Stereo-seq Mouse Embryo Data Application

Here’s the main code that we used to apply ELLA to the Stereo-seq mouse embryo data. For each cell type, we conducted the analysis for every 100 genes in parallel to significantly save memory consumption and computation time.

We first ran the cell registrition for both cell types and the results were automatically saved under a output folder.

from ELLA.ELLA import model_beta, model_null, loss_ll, ELLA
ella_stereoseq = ELLA(dataset='stereoseq', max_ntanbin=4)

# load data
ella_stereoseq.load_data(data_path='input/stereoseq_data_sub_dict.pkl')

# register all cells
ella_stereoseq.register_cells()

We then further processed the data for the NHPP model fitting and the results were automatically saved under the output folder.

from ELLA.ELLA import model_beta, model_null, loss_ll, ELLA
ella_stereoseq = ELLA(dataset='stereoseq', max_ntanbin=4)

# load data
ella_stereoseq.load_data(data_path='input/stereoseq_data_sub_dict.pkl')

# load registered cells
ella_stereoseq.load_registered_cells(registered_path='output/df_registered_saved.pkl')

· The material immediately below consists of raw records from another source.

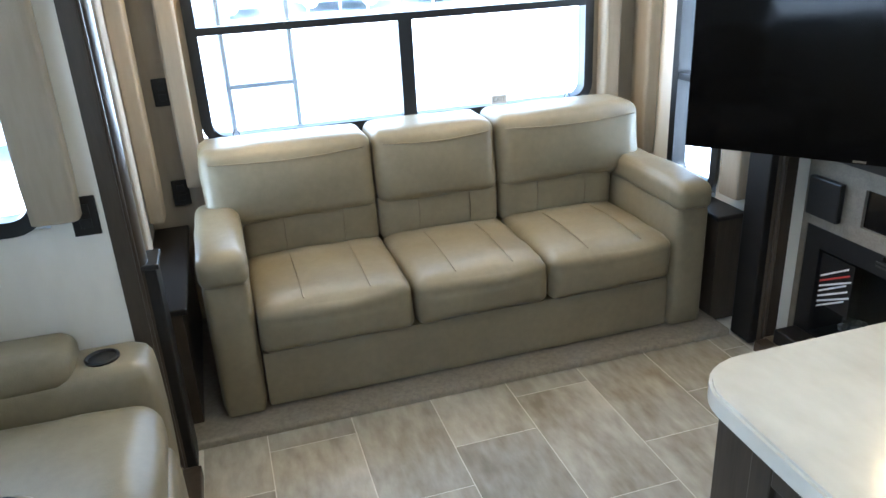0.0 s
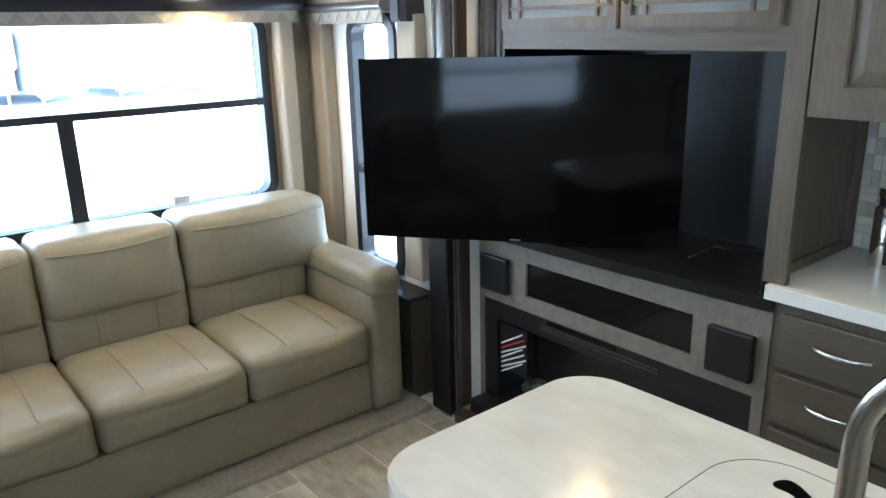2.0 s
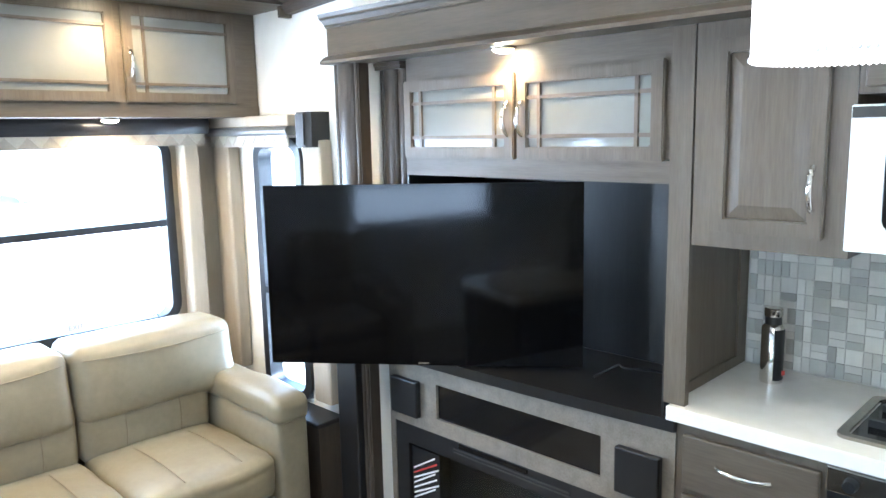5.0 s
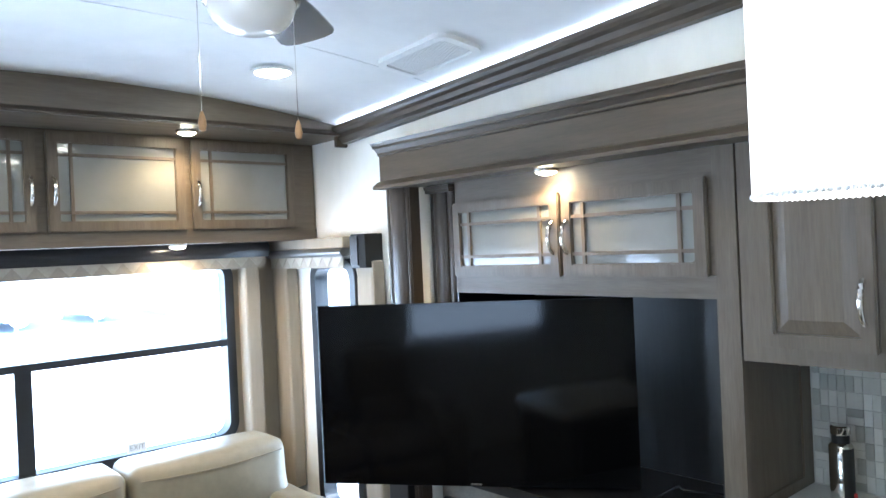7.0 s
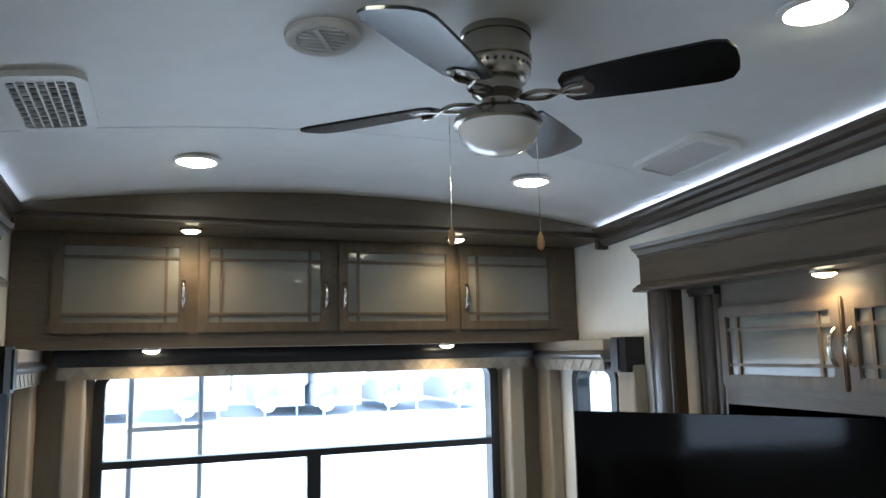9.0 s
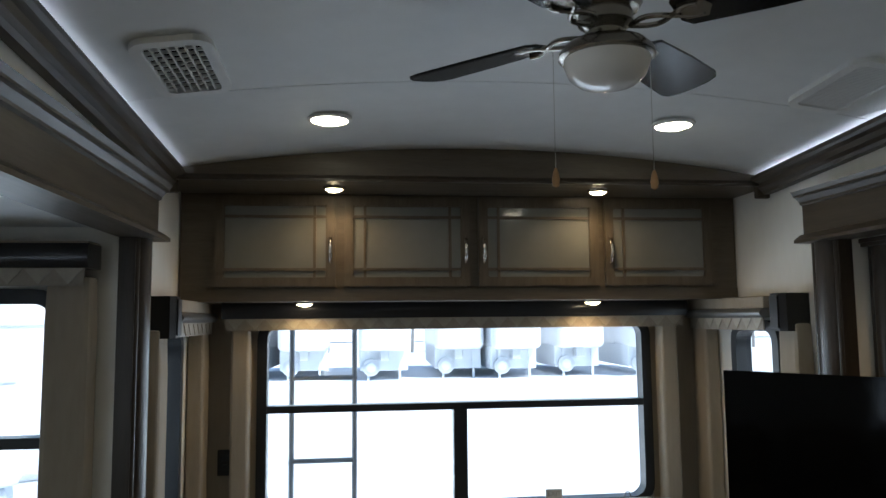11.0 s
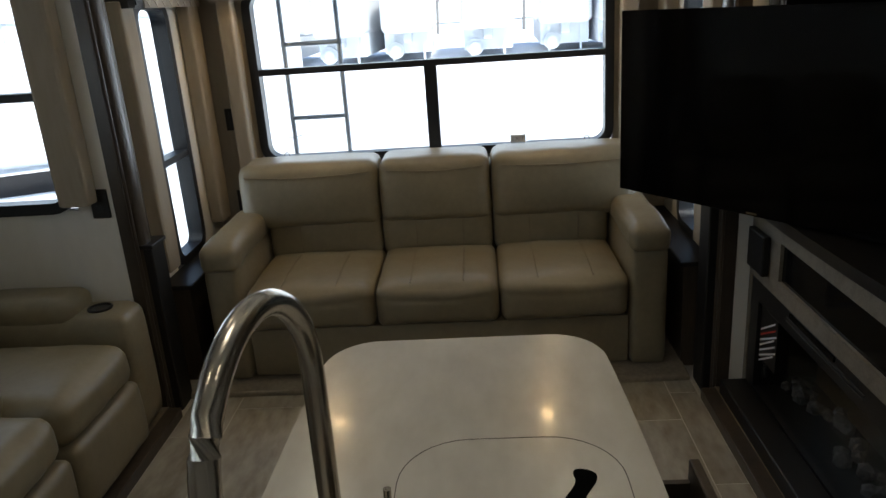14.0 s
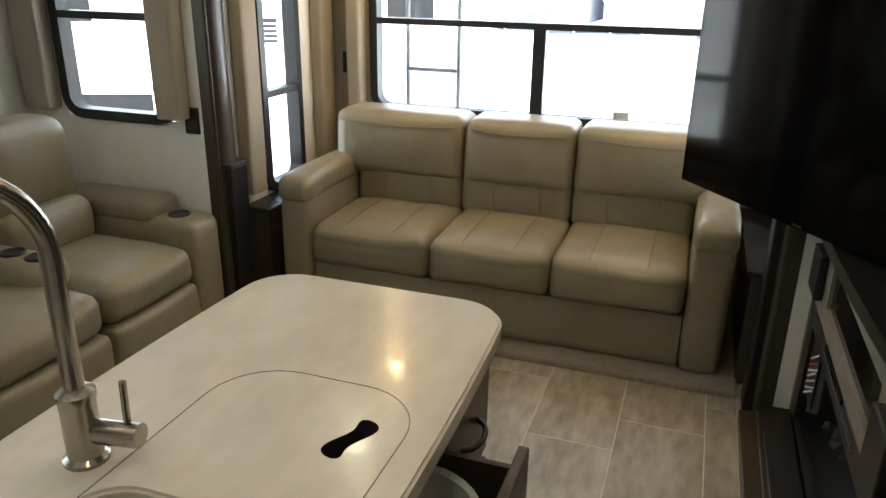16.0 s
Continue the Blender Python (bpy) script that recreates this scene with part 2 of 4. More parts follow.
def cyl(bm, p0, p1, r0, r1=None, n=16, caps=True):
    p0, p1 = Vector(p0), Vector(p1)
    r1 = r0 if r1 is None else r1
    q = (p1 - p0).to_track_quat("Z", "Y")
    a, b = [], []
    for i in range(n):
        an = 2 * math.pi * i / n
        d = q @ Vector((math.cos(an), math.sin(an), 0))
        a.append(bm.verts.new(p0 + d * r0))
        b.append(bm.verts.new(p1 + d * r1))
    for i in range(n):
        j = (i + 1) % n
        bm.faces.new((a[i], a[j], b[j], b[i]))
    if caps:
        bm.faces.new(a[::-1])
        bm.faces.new(b)
    return bm


def C(*a, **k):
    return cyl(bmesh.new(), *a, **k)


def tube(pts, r, n=12, closed=False):
    bm = bmesh.new()
    pts = [Vector(p) for p in pts]
    rings = []
    up = Vector((0.123, 0.456, 0.881)).normalized()
    for i, p in enumerate(pts):
        d = (pts[min(i + 1, len(pts) - 1)] - pts[max(i - 1, 0)]).normalized()
        s = d.cross(up).normalized()
        u = s.cross(d)
        rings.append([bm.verts.new(p + (s * math.cos(2 * math.pi * k / n) + u * math.sin(2 * math.pi * k / n)) * r) for k in range(n)])
    for a, b in zip(rings, rings[1:]):
        for k in range(n):
            bm.faces.new((a[k], a[(k + 1) % n], b[(k + 1) % n], b[k]))
    bm.faces.new(rings[0][::-1])
    bm.faces.new(rings[-1])
    return bm


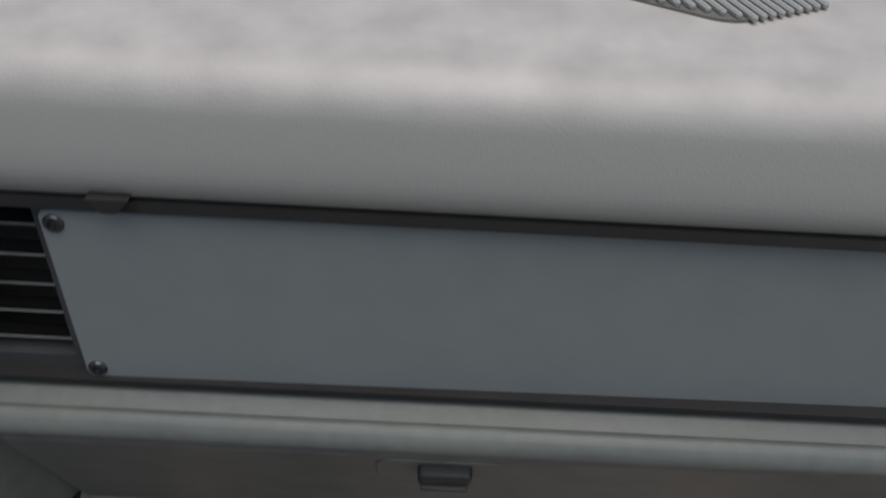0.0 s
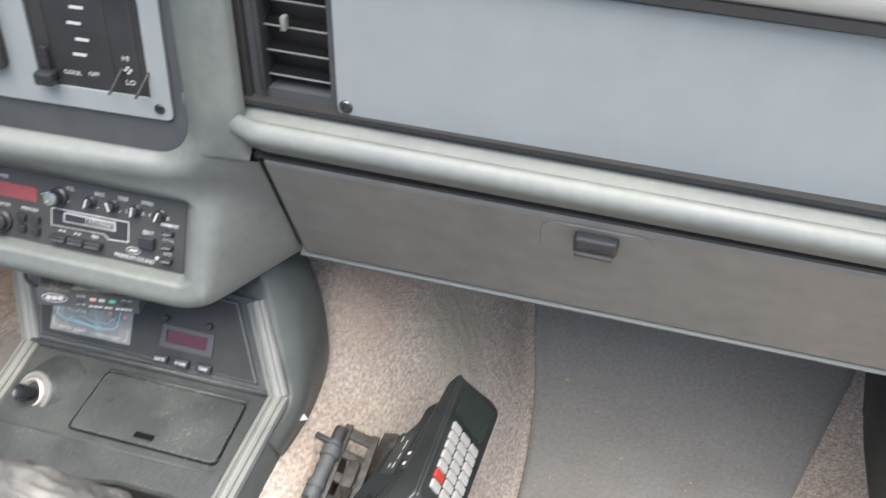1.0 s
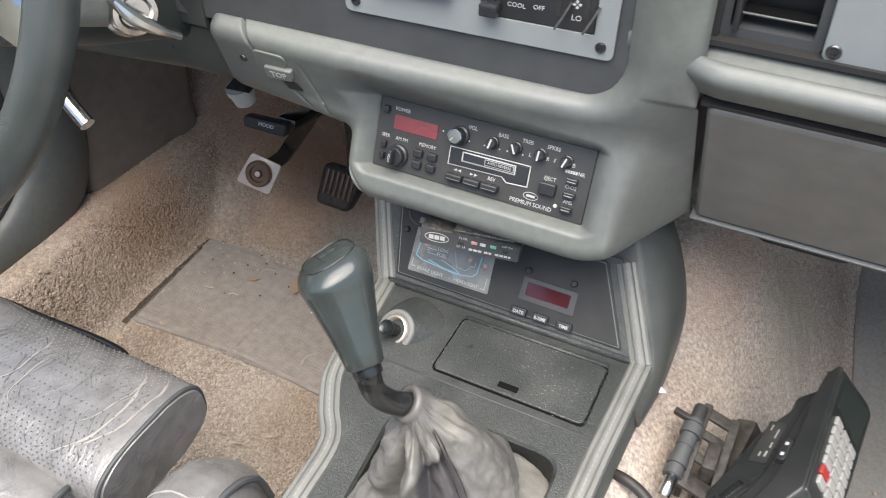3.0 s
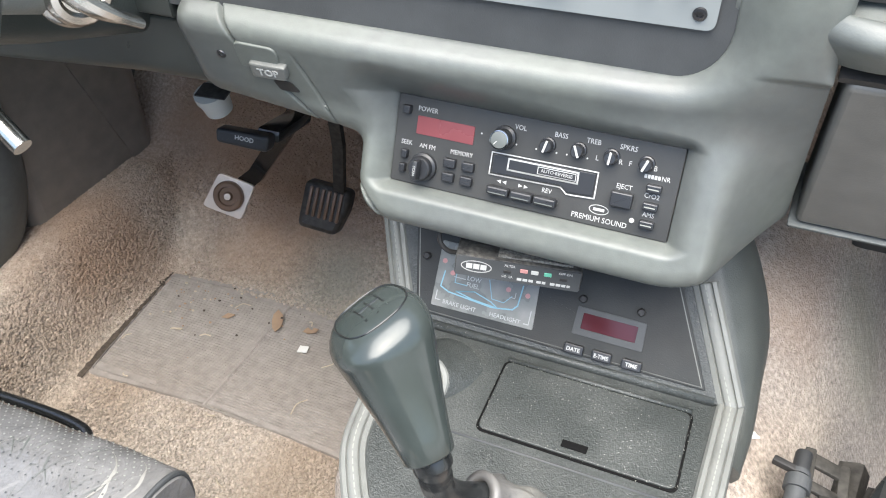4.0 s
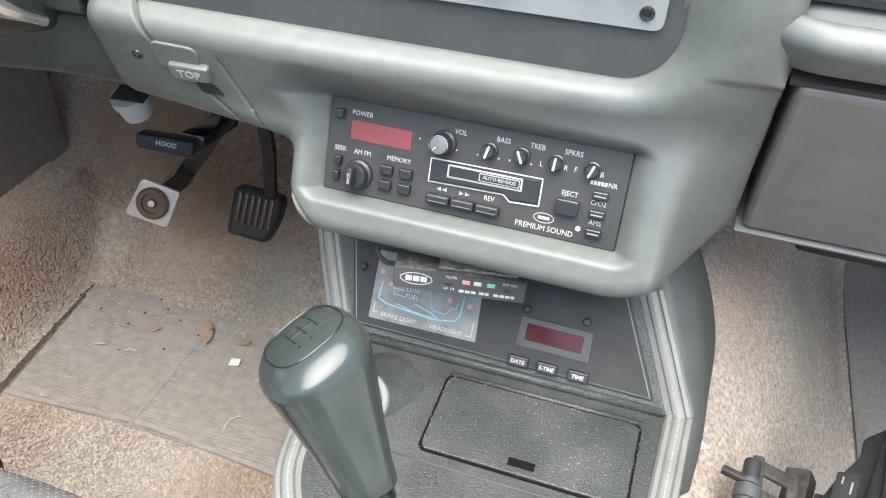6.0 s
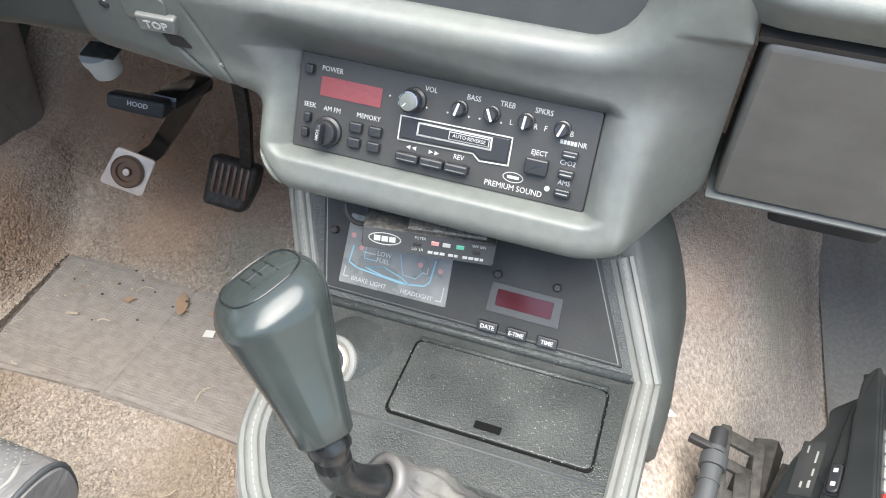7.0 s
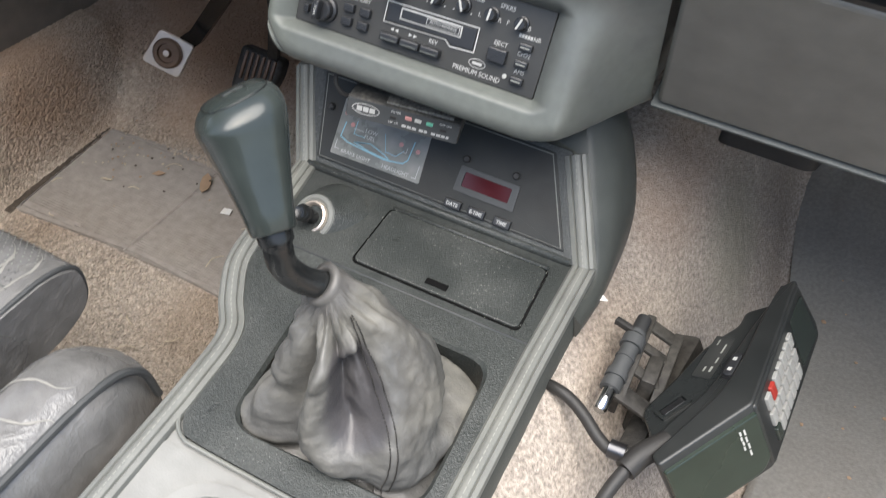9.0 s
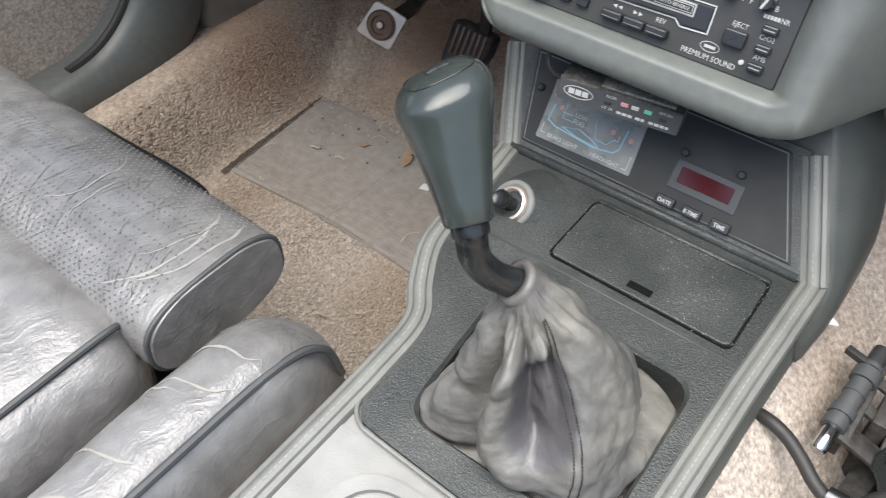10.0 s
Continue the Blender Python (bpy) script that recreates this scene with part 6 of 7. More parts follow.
ROLL_Y, ROLL_Z, ROLL_W, ROLL_H, ROLL_P = -0.2680, 0.3080, 0.0660, 0.0350, 2.9
roll = cushion("thigh_roll", "x", -0.181, -0.570, (ROLL_Y, ROLL_Z), ROLL_W, ROLL_H, ROLL_P, "cracked grey leather thigh roll", 0.012, shrink=0.06)
centre = cushion("seat_cushion", "y", -0.324, -0.85, (-0.367, 0.268), 0.183, 0.070, 4.0, "cracked grey leather centre cushion", 0.035, shrink=0.16)
bm = bmesh.new()
tube(bm, [(-0.217, -0.3270, 0.305), (-0.214, -0.3310, 0.320), (-0.2105, -0.345, 0.3275), (-0.2105, -0.40, 0.3285), (-0.2105, -0.60, 0.3285), (-0.2105, -0.84, 0.3285)], 0.0028, 8, 6, (1, 0, 0))
part("piping", bm, PANEL, centre, "dark grey leather piping")
bol = cushion("side_bolster", "y", -0.245, -0.88, (-0.109, 0.254), 0.045, 0.098, 2.8, "cracked grey leather side bolster", 0.06)
cushion("side_bolster", "y", -0.225, -0.88, (-0.600, 0.262), 0.047, 0.098, 2.8, "cracked grey leather side bolster", 0.06)
bm = bmesh.new()
tube(bm, [(-0.076, -0.252, 0.292), (-0.080, -0.260, 0.326), (-0.084, -0.295, 0.342), (-0.084, -0.40, 0.346), (-0.084, -0.60, 0.346), (-0.084, -0.85, 0.344)], 0.0032, 8, 6, (1, 0, 0))
part("piping", bm, PANEL, bol, "dark grey leather piping")
bm = bmesh.new()
sweep(bm, [Vector((-0.1845, ROLL_Y + u, ROLL_Z + v)) for u, v in superloop(ROLL_W - 0.0022, ROLL_H - 0.0014, ROLL_P, 44)] + [Vector((-0.1845, ROLL_Y + ROLL_W - 0.0022, ROLL_Z))], circle(0.0022, 8), (1, 0, 0), caps=False)
part("piping", bm, PANEL, roll, "dark grey leather piping")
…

# prepare data for NHPP fit (r, c0, n etc.)
ella_stereoseq.nhpp_prepare() 

We next ran the NHPP fitting and again, the results would be saved under the output folder.

#!/usr/bin/env python3

import sys
cell_type = sys.argv[1]
gene_idx_begin = int(sys.argv[2])
gene_idx_end = int(sys.argv[3])
print(f'cell_type {cell_type} gene_idx_begin {gene_idx_begin} gene_idx_end {gene_idx_end}')

from ELLA.ELLA import model_beta, model_null, loss_ll, ELLA
ella_stereoseq = ELLA(dataset='stereoseq', max_ntanbin=4)

# load data
print(f'load data')
ella_stereoseq.load_data(data_path='input/stereoseq_data_sub_dict.pkl')

# load registered cells
print(f'load registered cells')
ella_stereoseq.load_registered_cells(registered_path='output/df_registered_saved.pkl')

# prepare data for NHPP fit (r, c0, n etc.)
print(f'prepare data for NHPP fit')
ella_stereoseq.load_nhpp_prepared(data_path='output/df_nhpp_prepared_saved.pkl')

# <<<<< the cell type of focus
t = cell_type
ella_stereoseq.type_list = [t]
print(ella_stereoseq.type_list)

# <<<<< choose a subset of genes of focus
gl_full = ella_stereoseq.gene_list_dict[t]
ella_stereoseq.gene_list_dict[t] = gl_full[gene_idx_begin:gene_idx_end]

# run nhpp fit
print(f'run nhpp fit')
ella_stereoseq.nhpp_fit(outfile=f'output/nhpp_fit_results_t{t}_g{gene_idx_begin}_{gene_idx_end}.pkl', ig_start=gene_idx_begin) 

Other scripts used for mRNA characteristic analysis and for plotting are shared in the github repo.